» **Written exercise**
From the first line of the data down to and including the line with "return not (x > 7.95 and y > 11.75)", copy everything exactly, leaving out pictures.

-- START Data provided --

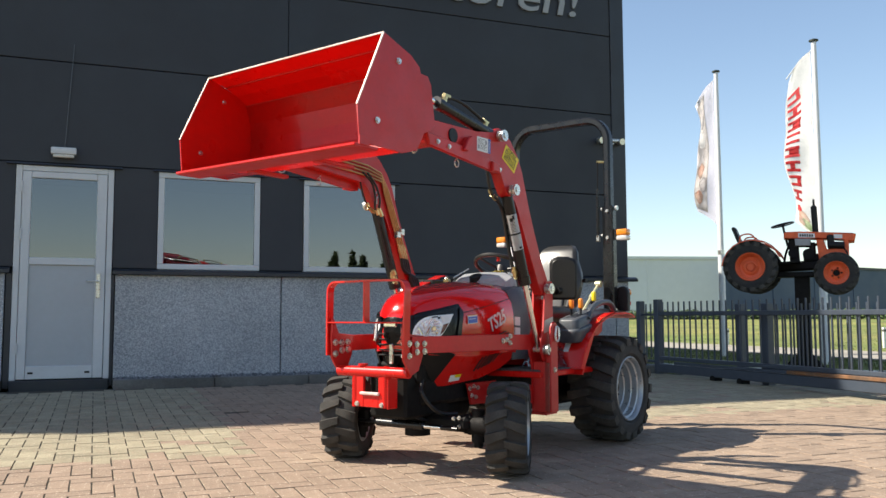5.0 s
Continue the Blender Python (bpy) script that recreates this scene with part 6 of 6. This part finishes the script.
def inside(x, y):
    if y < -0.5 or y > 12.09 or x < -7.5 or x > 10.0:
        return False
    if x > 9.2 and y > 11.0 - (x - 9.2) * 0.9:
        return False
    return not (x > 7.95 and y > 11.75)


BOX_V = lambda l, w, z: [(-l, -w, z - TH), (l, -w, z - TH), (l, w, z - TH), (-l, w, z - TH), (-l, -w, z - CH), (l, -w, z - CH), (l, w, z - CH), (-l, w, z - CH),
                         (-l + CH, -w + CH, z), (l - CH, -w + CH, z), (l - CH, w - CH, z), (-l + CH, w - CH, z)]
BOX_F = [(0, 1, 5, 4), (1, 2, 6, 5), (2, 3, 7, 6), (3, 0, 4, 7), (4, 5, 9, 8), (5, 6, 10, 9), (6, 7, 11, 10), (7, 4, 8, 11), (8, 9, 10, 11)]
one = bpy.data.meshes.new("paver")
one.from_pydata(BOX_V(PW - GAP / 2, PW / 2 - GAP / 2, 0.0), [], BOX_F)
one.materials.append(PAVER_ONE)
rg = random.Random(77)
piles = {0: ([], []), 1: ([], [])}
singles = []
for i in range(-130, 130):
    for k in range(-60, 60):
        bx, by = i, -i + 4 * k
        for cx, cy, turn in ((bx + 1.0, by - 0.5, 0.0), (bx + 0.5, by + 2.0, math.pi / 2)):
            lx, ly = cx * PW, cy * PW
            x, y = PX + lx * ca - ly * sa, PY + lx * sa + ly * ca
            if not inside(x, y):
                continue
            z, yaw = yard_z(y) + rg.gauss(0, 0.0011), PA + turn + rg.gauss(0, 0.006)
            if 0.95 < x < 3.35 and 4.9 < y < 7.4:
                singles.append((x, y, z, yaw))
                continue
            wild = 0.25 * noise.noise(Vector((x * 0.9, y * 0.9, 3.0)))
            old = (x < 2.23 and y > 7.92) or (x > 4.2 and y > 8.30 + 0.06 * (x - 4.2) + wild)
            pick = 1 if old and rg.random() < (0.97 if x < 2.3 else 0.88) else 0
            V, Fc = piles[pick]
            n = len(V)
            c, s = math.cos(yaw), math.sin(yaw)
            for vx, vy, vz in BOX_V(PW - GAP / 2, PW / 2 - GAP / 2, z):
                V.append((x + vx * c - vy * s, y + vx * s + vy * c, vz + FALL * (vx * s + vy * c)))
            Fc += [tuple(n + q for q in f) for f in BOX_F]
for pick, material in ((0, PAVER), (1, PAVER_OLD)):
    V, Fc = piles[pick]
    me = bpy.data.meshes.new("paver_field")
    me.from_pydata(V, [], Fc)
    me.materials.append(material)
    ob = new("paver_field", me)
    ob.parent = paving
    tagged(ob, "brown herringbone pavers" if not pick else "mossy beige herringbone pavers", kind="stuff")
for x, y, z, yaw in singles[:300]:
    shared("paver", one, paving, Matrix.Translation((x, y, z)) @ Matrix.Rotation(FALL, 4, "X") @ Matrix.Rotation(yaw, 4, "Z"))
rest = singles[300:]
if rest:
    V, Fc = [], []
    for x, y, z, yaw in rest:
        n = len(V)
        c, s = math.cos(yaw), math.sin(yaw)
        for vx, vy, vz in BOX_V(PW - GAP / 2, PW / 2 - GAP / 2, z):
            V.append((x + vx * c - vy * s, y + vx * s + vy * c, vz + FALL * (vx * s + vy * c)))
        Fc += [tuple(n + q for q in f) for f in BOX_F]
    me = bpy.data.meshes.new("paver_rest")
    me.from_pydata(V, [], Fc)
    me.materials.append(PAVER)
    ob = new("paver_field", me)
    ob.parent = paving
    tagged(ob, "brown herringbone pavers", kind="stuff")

-- END Data provided --

» **Task solution**
5.0 s
Continue the Blender Python (bpy) script that recreates this scene with part 6 of 6. This part finishes the script.
def inside(x, y):
    if y < -0.5 or y > 12.09 or x < -7.5 or x > 10.0:
        return False
    if x > 9.2 and y > 11.0 - (x - 9.2) * 0.9:
        return False
    return not (x > 7.95 and y > 11.75)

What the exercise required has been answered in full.